Sketch the heart and indicate its orientation with arrows $ r = 1 - \cos(\theta)$. Find the area enclosed by the heart

Question

Hi all I am trying to figure out how to sketch the heart. Here is what I have tried so far: $$r = 1 - \cos(\theta) \\ r(r = 1 - \cos(\theta)) \\ r^2 = r - r\cos(\theta) \\ $$ Use the fact that $$r =\sqrt{x^2 + y^2} \text{ and } x=r\cos(\theta) \text{ to rewrite the equation as , } \\ x^2 + y^2 = \sqrt{x^2 + y^2} + x \\ x^2 - 2x + y^2 - y = 0 \\ \text{Completing the square gives } \\ (x-1)^2 + (y-\frac{1}{2})^2 = -\frac{5}{4}\\ \sqrt{(x-1)^2 + (y-\frac{1}{2})^2 } = \sqrt{\frac{5}{4}} \\ (x-1) + (y-\frac{1}{2}) = \sqrt{\frac{5}{4}} \\ (y-\frac{1}{2}) = -(x-1) + \sqrt{\frac{5}{4}} \\ y = -(x-1) + \sqrt{\frac{5}{4}} + \frac{1}{2} \\ y = -x + \frac{\sqrt{5} + 3}{2} $$From here we can get a table of values and sketch the function.

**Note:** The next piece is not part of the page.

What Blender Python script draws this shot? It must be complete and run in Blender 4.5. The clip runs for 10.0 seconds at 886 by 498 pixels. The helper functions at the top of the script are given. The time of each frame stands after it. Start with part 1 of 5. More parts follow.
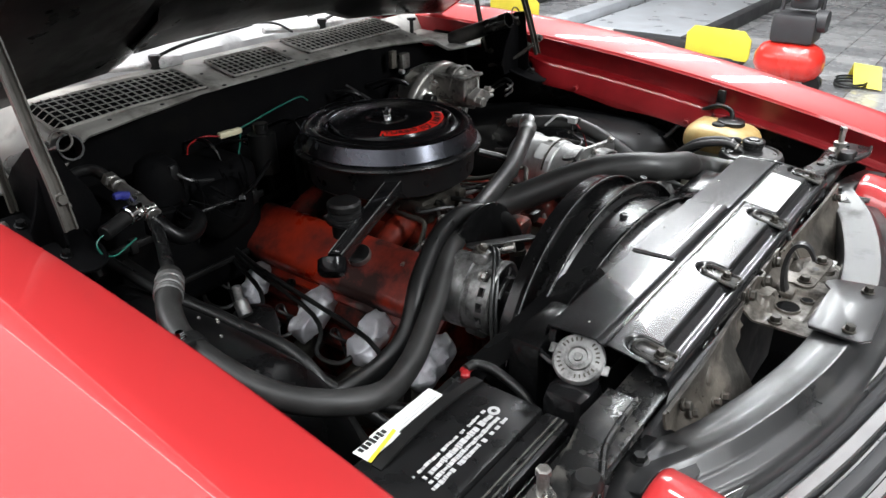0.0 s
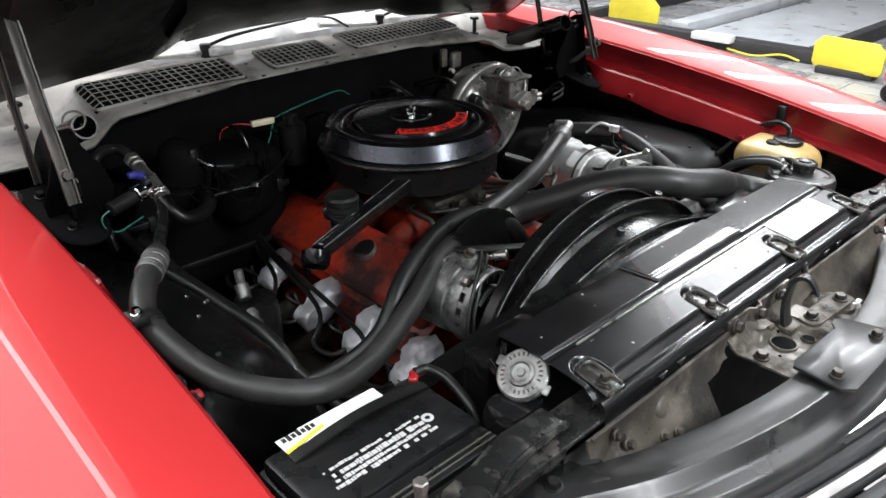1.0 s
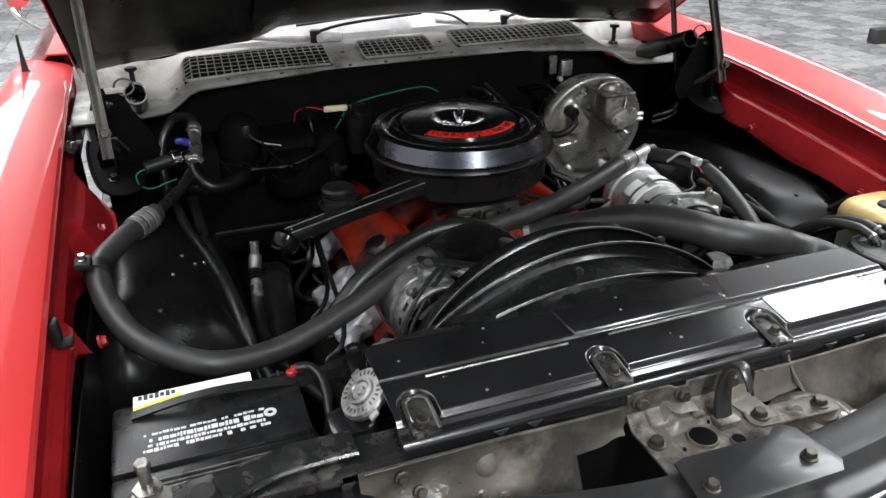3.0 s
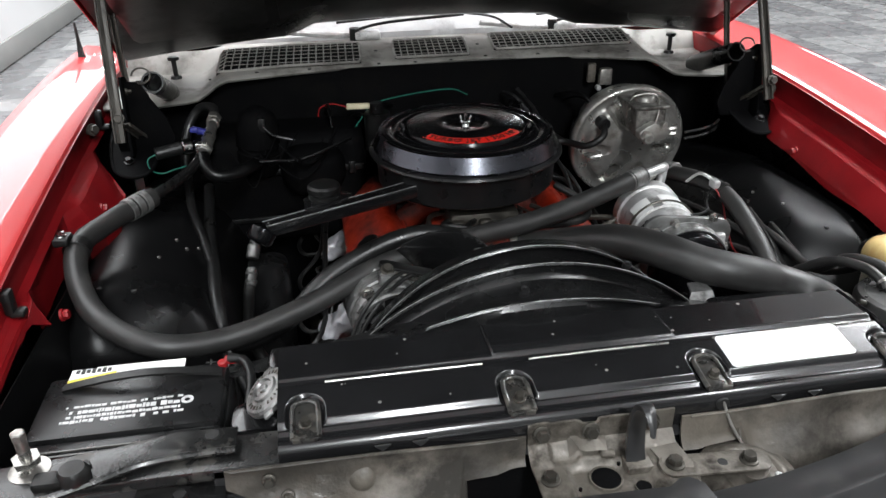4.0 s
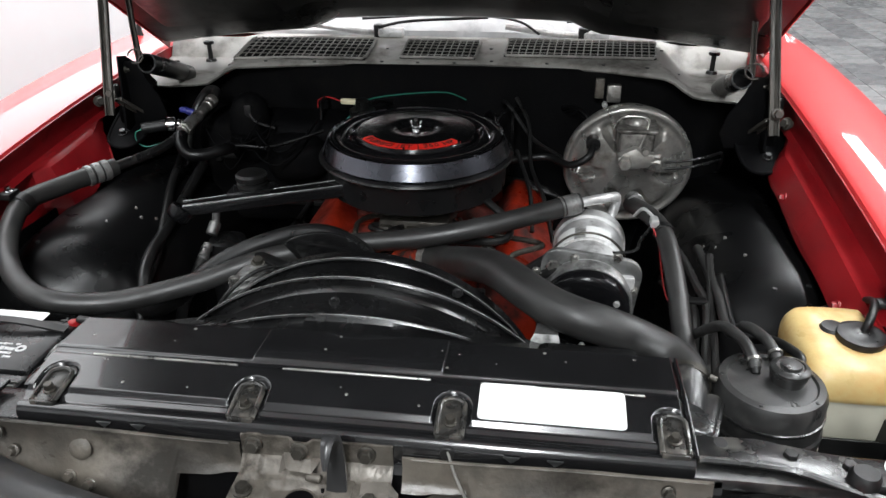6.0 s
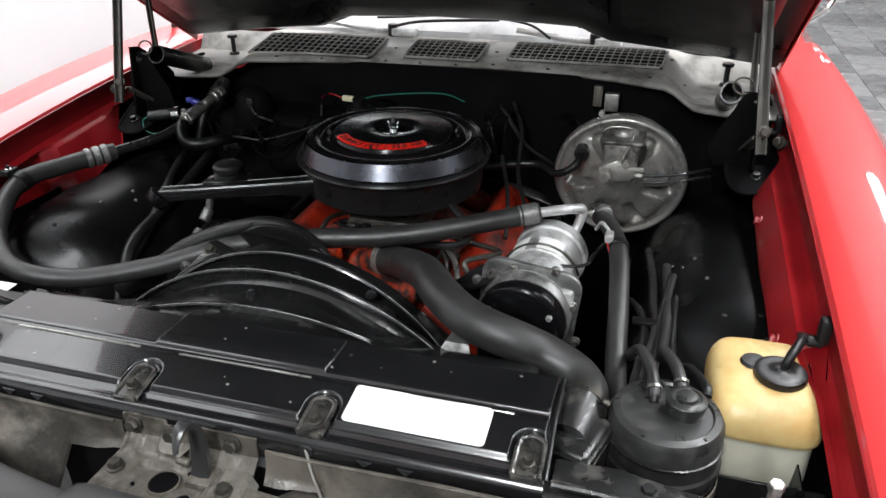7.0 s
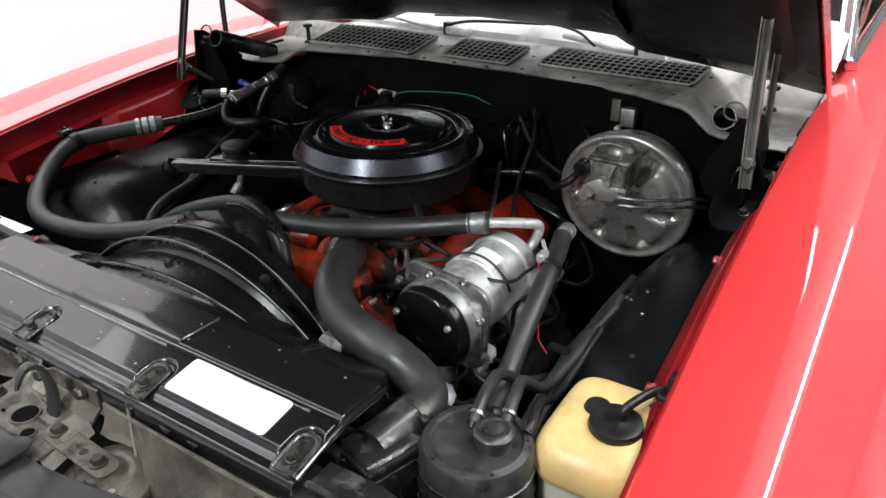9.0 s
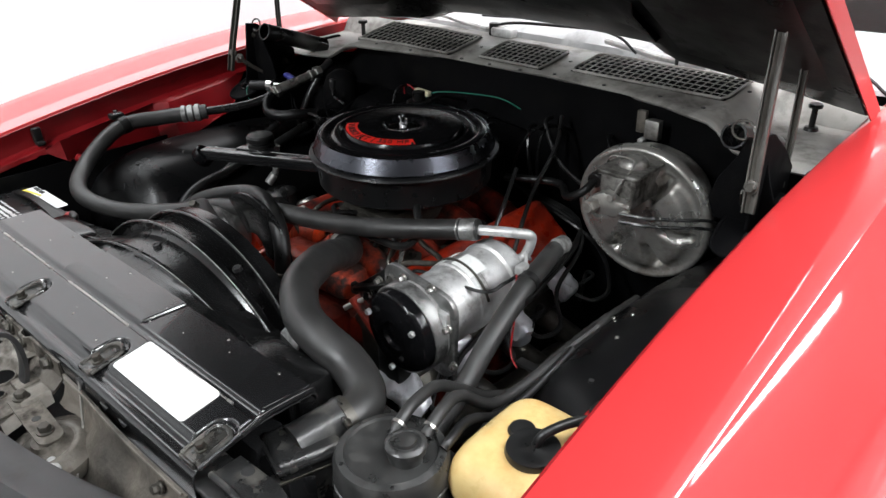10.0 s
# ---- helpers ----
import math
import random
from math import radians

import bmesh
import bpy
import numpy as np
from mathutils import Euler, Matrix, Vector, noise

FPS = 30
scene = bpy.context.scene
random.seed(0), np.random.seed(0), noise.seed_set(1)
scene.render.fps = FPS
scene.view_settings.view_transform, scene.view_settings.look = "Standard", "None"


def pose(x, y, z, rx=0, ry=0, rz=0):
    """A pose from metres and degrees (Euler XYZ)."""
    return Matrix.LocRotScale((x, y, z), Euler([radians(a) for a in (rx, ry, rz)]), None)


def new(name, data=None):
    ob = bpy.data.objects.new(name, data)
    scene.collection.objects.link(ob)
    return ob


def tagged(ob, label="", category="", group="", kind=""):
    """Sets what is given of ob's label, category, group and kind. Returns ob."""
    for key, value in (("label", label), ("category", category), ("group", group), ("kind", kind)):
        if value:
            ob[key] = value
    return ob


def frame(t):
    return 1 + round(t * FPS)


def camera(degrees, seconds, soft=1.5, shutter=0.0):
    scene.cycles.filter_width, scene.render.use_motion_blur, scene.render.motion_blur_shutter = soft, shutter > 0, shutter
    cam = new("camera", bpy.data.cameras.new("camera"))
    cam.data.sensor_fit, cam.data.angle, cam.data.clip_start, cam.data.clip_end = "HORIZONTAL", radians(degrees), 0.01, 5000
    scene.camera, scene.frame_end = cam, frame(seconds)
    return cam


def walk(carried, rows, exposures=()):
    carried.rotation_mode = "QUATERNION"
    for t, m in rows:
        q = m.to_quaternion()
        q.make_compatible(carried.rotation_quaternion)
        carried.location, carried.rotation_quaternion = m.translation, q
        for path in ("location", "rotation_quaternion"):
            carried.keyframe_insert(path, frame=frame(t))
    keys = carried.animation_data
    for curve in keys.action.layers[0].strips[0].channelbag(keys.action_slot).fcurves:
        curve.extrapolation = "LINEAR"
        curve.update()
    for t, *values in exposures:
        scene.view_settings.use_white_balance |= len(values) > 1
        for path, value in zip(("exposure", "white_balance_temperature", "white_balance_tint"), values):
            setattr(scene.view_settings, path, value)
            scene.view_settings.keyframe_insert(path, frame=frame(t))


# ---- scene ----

For the area the formula is $$\frac{1}{2} \int f(\theta)^2 \,d\theta$$ So should it be $$\frac{1}{2} \int y = -x + \frac{\sqrt{5} + 3}{2}$$

Answer 1

You can easily draw the shape by substituting convenient values for $\theta$. To find the area, use the formula $\displaystyle A=\frac{1}{2}\int_a^{b}r(\theta)^2d\theta$. The integration proceeds as follows:

$$2\cdot \frac{1}{2} \int_0^{\pi}(1-\cos \theta)^2d\theta$$

$$ \int_0^{\pi}(1-2\cos \theta+\cos^2\theta )d\theta$$

$$ \int_0^{\pi}1-2\cos \theta+\frac{1}{2}+\frac{1}{2}\cos 2 x )d\theta$$

$$ \int_0^{\pi}\frac{3}{2}-2\cos \theta+\frac{1}{2}\cos 2 x )d\theta$$

$$ (\frac{3}{2}\theta-2\sin \theta+\frac{1}{4}\sin 2 x) \Bigg|_0^{\pi}$$

$$\frac{3}{2}\pi-0+0-(0-0+0)=\frac{3}{2}\pi$$

Answer 2

Drawing the figure is the hard part by far. For example, Matlab doesn't have a method for directly adding arrows to a curve like this. What I tried was to draw a little right-pointing arrowhead with its tip at $(0,0)$ and some reasonable size. Then at a selection of points along the path, I rotated that arrow counterclockwise by $\text{atan2}\left(\frac{dy}{d\theta},\frac{dx}{d\theta}\right)$ and then added $(x(\theta),y(\theta))$ to its coordinates. Here is my Matlab code:

% cardioid.m

% Plot main curve
theta = linspace(0,2*pi,500);
r = 1-cos(theta);
x = r.*cos(theta);
y = r.*sin(theta);
plot(x,y,'b-');
hold on;
% Plot arrows
asize = 0.07;
axy = [-1 0 -1;
    -1 0 1]*asize/sqrt(2);
% We want fewer points
theta = linspace(0,2*pi,10);
% Avoid the cusp
theta = theta(2:end-1);
r = 1-cos(theta);
x = r.*cos(theta);
y = r.*sin(theta);
% Orientations needed
drdtheta = sin(theta);
phi = atan2(sin(theta).*drdtheta+r.*cos(theta), ...
    cos(theta).*drdtheta-r.*sin(theta));
for k = 1:length(theta),
    R = [cos(phi(k)) -sin(phi(k));
        sin(phi(k)) cos(phi(k))];
    xy = R*axy;
    plot(xy(1,:)+x(k), xy(2,:)+y(k),'b-');
end
% Titles and labels
axis equal;
xlabel('x');
ylabel('y');
title('Cardioid with Direction');
hold off;

And here is the figure it drew:

Having drawn the cardioid, finding its area is anticlimactic: $$A=\int_0^{2\pi}\int_0^{1-\cos\theta}r\,dr\,d\theta=\int_0^{2\pi}\frac12\left(1-2\cos\theta+\cos^2\theta\right)d\theta=\frac12(2\pi)\left(1-0+\frac12\right)=\frac{3\pi}2$$ Where we have used the average values for $1$ of $1$, for $\cos\theta$ of $0$ and for $\cos^2\theta$ of $\frac12$ over the interval of length $2\pi$ to zip through the azimuthal integral.